RECORDS SUPPLIED:
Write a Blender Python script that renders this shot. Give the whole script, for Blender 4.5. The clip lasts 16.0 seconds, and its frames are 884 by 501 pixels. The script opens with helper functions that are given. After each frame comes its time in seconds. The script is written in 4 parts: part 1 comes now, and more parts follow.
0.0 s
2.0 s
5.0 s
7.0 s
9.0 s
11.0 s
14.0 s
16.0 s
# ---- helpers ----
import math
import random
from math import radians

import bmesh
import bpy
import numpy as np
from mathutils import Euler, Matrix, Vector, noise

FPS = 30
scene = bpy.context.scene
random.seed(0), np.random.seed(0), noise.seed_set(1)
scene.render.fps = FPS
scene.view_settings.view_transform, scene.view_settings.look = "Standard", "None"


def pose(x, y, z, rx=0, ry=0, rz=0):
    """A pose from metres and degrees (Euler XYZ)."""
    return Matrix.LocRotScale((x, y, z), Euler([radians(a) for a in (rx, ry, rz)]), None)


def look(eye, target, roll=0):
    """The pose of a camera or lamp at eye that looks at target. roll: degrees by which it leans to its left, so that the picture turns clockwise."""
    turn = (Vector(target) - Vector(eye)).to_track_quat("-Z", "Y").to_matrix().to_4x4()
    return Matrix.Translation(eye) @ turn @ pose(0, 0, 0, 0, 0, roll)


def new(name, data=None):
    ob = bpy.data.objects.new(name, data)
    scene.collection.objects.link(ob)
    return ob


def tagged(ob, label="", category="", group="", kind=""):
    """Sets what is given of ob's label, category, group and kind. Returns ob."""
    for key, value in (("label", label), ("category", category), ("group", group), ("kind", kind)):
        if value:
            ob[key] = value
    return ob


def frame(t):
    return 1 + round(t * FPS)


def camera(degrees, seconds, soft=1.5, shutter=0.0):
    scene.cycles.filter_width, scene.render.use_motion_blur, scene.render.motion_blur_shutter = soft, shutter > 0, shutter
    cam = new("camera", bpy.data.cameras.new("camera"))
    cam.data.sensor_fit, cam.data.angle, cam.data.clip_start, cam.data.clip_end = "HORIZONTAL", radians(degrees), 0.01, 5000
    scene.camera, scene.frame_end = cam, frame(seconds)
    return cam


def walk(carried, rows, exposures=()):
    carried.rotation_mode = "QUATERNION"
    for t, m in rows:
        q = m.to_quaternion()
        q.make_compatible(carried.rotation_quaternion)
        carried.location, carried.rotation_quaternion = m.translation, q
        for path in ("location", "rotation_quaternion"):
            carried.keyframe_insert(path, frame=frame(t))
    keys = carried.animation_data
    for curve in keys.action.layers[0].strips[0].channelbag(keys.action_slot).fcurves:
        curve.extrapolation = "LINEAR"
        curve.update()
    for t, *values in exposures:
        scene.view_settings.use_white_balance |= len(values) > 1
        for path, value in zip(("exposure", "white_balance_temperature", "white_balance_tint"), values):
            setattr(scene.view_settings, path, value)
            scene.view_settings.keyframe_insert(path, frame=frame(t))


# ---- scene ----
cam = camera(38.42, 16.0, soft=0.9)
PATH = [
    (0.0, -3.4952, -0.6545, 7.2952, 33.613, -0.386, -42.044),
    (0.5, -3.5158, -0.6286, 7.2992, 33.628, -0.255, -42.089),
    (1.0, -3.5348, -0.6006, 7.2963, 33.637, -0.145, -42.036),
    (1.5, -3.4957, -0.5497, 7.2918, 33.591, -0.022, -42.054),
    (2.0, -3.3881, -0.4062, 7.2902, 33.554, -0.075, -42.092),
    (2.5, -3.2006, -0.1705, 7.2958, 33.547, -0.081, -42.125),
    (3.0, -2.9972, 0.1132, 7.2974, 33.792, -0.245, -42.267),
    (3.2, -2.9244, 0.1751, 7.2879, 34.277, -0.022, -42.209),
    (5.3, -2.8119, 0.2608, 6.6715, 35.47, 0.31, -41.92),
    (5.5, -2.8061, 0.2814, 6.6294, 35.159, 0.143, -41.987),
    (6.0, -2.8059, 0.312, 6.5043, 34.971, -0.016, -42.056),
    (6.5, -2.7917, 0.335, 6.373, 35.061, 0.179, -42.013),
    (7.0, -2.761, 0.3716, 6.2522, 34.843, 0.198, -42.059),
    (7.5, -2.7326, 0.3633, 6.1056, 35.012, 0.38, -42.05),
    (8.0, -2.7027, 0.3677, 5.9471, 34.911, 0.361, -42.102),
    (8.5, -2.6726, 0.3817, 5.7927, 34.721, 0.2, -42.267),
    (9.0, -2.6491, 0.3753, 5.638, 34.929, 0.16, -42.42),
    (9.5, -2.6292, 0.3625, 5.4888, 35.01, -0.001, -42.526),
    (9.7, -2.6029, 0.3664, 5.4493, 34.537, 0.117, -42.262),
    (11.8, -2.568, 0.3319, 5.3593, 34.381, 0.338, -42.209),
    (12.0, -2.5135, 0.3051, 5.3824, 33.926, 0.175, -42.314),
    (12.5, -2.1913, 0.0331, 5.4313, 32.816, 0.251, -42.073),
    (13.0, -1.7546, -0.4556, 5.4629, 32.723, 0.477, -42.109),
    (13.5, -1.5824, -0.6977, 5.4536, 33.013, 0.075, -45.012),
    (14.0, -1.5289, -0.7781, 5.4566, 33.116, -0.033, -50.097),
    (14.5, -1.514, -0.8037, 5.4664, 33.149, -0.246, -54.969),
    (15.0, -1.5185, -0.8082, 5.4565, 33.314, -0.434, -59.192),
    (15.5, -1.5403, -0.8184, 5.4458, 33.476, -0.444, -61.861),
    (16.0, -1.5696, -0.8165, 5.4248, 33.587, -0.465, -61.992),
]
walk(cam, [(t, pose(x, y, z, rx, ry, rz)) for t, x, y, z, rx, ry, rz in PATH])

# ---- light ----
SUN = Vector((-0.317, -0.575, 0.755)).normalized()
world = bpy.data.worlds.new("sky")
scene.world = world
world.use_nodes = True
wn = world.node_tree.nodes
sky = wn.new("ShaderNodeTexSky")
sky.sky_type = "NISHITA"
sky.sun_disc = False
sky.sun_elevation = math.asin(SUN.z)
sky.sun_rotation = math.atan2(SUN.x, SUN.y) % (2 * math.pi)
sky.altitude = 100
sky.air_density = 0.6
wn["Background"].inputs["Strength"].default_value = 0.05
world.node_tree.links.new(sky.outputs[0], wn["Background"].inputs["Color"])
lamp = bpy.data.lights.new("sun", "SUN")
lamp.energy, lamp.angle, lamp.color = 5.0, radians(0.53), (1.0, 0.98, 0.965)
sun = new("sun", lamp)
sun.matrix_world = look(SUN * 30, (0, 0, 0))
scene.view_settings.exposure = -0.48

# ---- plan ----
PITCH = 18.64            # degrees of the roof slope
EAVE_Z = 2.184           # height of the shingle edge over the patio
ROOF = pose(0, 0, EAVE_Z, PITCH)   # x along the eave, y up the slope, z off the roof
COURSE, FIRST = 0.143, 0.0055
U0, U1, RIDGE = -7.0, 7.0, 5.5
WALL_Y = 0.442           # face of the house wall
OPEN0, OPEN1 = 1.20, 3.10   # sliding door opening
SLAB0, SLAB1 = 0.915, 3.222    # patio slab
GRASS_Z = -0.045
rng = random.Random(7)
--
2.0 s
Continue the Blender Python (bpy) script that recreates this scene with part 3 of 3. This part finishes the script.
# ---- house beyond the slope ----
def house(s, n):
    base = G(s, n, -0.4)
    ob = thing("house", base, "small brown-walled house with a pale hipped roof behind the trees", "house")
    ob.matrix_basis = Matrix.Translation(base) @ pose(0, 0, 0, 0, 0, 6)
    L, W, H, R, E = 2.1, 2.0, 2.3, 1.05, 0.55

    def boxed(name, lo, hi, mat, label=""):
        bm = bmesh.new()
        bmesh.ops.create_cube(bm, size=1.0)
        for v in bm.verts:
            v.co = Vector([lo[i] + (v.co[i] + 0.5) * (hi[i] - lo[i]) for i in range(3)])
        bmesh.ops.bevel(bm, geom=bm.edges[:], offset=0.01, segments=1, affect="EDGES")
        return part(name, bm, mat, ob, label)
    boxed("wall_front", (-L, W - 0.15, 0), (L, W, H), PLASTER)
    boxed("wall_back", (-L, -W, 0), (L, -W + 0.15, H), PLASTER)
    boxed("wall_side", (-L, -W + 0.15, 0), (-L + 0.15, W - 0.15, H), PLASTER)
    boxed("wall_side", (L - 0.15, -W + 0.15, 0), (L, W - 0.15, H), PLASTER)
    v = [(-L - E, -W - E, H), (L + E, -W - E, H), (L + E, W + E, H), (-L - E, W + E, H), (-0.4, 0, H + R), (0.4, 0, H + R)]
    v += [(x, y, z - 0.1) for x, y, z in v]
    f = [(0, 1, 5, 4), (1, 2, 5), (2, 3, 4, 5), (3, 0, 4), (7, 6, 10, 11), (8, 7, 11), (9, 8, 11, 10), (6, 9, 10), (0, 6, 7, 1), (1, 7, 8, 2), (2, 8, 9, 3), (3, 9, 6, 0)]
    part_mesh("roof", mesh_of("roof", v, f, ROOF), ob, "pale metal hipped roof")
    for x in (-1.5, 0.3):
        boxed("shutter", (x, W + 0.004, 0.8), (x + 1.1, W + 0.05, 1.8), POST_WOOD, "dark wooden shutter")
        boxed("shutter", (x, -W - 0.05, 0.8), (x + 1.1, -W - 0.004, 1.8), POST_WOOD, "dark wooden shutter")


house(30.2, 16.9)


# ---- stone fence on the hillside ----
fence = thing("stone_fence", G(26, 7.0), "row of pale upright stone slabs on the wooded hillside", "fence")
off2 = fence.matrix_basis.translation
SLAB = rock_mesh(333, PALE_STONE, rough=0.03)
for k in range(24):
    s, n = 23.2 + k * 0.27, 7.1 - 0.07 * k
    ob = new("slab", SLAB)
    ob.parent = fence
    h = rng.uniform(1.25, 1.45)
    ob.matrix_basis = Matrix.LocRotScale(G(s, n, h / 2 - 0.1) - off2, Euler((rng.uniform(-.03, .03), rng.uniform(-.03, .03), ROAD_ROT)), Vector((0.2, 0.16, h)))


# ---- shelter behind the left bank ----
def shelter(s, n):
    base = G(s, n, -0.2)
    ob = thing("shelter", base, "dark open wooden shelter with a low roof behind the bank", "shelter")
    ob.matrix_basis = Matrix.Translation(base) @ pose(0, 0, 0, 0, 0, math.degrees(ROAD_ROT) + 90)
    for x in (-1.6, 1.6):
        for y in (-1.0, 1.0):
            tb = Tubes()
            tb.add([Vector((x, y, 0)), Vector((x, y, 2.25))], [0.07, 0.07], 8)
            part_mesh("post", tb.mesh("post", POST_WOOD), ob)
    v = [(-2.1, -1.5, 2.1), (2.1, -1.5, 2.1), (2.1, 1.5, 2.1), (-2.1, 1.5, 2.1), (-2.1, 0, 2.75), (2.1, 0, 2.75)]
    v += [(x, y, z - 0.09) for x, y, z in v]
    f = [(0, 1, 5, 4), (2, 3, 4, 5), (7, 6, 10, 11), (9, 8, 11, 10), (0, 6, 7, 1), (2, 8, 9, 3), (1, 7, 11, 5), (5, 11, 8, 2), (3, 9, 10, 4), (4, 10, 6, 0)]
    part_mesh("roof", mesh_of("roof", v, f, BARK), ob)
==
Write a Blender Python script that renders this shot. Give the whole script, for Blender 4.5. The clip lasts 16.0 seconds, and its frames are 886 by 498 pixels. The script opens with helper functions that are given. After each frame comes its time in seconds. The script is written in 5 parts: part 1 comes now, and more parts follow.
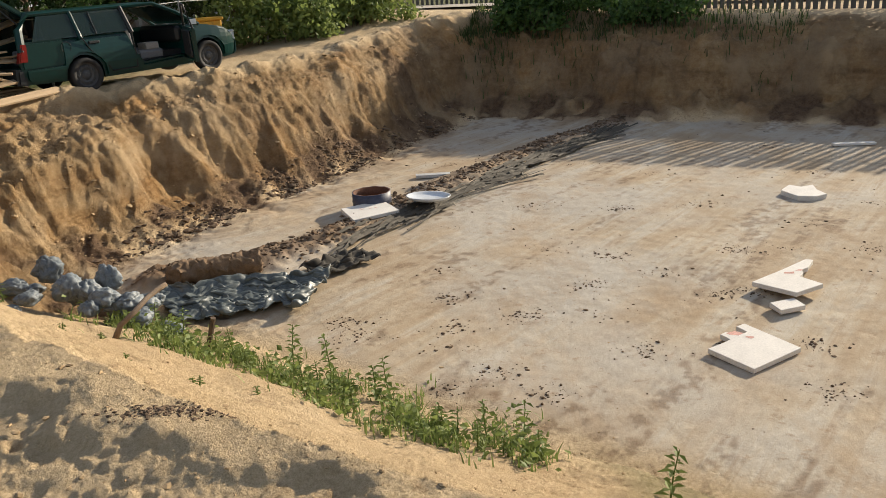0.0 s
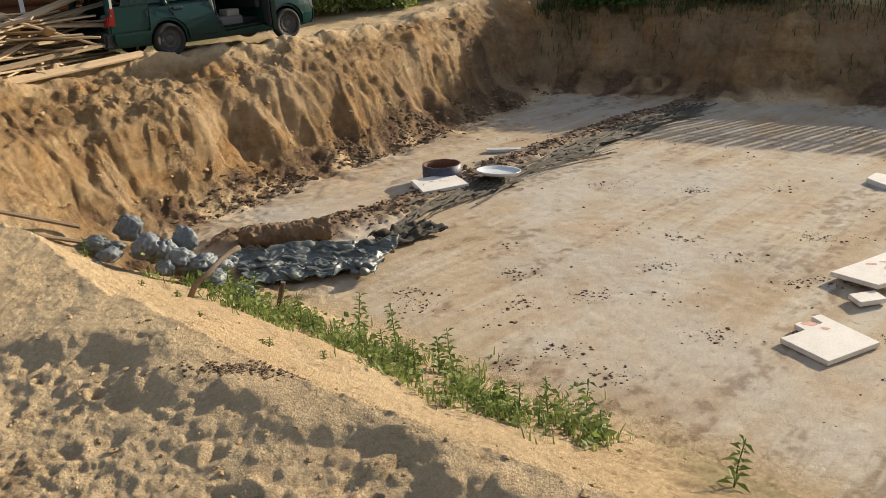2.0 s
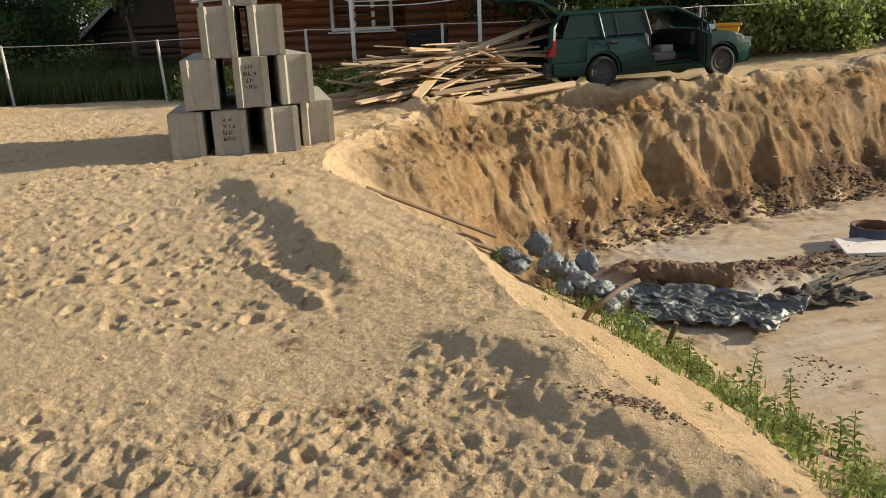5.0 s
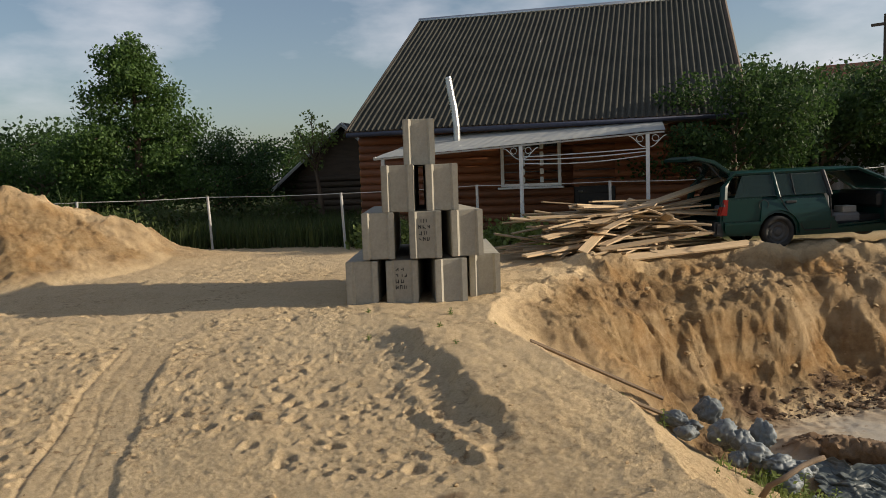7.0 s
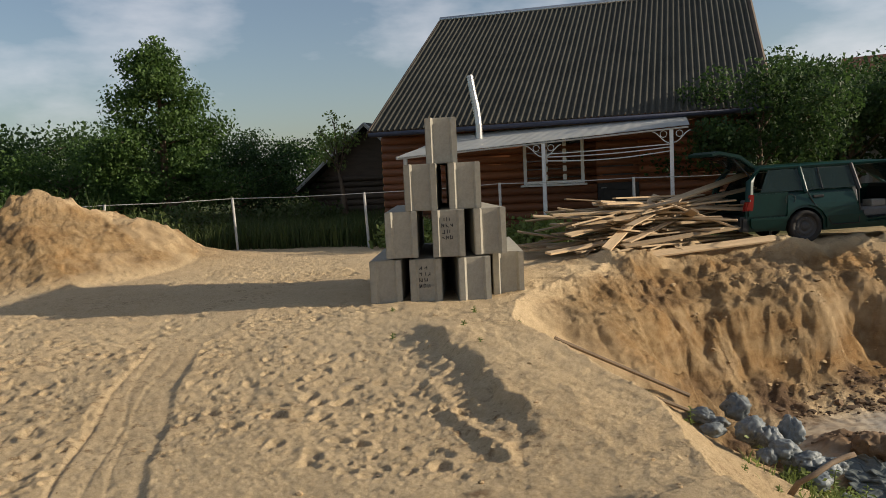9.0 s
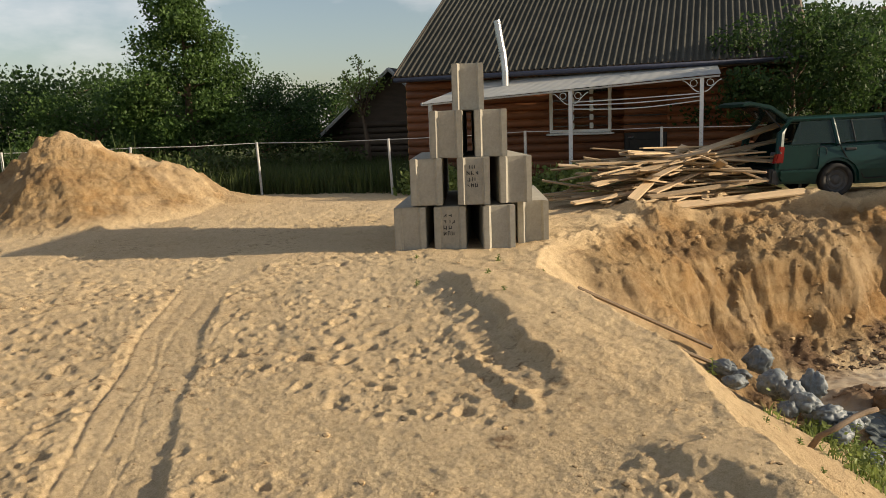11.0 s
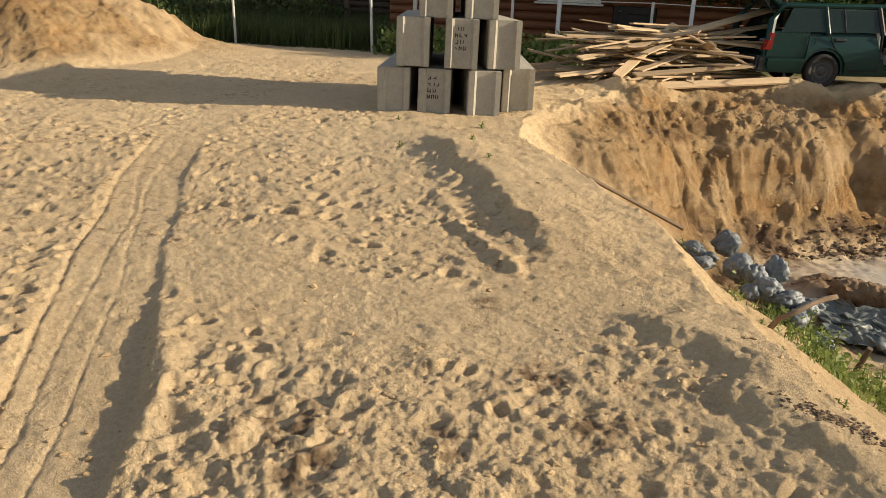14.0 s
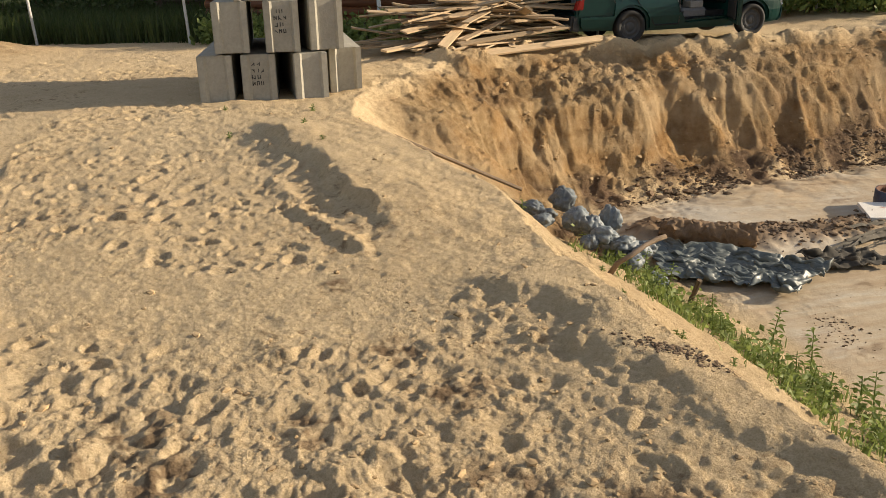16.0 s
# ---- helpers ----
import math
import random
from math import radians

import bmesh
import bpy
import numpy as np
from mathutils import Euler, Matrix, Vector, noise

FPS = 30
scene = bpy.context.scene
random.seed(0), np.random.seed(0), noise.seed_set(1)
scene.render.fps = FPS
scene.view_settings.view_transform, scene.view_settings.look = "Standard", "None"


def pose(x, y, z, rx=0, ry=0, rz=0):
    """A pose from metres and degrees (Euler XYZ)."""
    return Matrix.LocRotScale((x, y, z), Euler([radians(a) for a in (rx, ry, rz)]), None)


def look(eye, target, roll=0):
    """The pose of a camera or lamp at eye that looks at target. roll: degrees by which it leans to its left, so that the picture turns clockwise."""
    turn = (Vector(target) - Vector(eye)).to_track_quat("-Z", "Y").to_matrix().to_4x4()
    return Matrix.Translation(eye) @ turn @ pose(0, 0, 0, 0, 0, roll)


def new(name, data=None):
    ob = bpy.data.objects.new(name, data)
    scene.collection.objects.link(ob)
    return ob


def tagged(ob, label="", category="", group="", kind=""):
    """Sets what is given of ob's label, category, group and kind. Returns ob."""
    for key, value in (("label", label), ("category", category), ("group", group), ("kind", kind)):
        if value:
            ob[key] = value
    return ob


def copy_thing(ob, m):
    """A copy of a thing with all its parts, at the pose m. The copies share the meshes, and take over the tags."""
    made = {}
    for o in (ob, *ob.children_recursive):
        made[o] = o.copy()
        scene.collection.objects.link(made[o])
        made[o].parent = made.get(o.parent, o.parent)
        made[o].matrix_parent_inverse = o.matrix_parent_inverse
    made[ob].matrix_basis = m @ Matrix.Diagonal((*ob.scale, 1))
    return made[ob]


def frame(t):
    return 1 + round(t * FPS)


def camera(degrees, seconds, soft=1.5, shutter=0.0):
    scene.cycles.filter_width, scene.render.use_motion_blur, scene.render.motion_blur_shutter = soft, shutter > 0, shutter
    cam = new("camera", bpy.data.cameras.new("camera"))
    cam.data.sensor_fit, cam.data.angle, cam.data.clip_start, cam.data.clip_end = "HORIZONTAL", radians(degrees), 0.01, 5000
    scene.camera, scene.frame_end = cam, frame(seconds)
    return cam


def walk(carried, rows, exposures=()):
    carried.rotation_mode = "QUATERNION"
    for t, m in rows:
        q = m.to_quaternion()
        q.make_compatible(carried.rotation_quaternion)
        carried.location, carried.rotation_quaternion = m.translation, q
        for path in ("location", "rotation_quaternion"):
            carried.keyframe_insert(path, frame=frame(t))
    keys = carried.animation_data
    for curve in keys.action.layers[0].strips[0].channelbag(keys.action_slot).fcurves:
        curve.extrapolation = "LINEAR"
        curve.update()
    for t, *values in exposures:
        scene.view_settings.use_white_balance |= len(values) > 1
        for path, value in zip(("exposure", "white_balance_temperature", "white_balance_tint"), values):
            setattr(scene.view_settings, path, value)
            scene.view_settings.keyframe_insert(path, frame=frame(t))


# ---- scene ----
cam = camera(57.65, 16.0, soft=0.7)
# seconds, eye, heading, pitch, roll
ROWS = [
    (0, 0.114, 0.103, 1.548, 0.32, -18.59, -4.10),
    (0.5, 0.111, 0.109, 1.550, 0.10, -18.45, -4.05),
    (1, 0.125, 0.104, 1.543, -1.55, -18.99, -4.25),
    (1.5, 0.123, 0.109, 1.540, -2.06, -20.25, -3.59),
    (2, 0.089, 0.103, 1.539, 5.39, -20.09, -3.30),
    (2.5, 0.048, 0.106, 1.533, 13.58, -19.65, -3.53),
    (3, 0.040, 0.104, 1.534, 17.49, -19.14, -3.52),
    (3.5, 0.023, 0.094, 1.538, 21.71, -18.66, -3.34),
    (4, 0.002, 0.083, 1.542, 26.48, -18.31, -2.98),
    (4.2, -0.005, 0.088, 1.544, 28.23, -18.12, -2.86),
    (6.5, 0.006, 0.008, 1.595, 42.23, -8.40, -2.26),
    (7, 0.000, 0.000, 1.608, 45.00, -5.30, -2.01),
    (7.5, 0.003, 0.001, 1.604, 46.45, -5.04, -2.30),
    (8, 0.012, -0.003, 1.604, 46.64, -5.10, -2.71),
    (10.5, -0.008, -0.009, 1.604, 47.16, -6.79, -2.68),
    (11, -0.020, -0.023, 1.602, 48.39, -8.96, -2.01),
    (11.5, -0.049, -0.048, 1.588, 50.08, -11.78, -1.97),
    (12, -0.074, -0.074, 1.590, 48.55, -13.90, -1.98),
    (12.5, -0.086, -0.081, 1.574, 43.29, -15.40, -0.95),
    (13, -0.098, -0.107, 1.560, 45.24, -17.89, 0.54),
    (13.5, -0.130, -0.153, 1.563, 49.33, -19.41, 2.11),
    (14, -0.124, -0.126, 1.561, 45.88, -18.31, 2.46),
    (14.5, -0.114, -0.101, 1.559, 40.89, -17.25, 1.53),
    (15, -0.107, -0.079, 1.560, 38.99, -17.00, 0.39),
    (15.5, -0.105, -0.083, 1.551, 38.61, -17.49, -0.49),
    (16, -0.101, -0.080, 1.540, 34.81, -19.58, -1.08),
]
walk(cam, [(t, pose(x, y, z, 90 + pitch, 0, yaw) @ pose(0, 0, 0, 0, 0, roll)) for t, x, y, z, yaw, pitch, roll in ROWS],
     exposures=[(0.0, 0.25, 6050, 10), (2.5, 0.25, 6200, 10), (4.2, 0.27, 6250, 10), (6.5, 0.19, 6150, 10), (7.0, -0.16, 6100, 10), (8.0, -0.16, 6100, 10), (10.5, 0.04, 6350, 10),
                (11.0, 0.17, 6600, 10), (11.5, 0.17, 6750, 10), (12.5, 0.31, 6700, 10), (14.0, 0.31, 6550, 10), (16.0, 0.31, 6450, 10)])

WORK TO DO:
Above are some records. Count the lines among them with the word "time", and answer with the number only.

FINAL RESULT:
2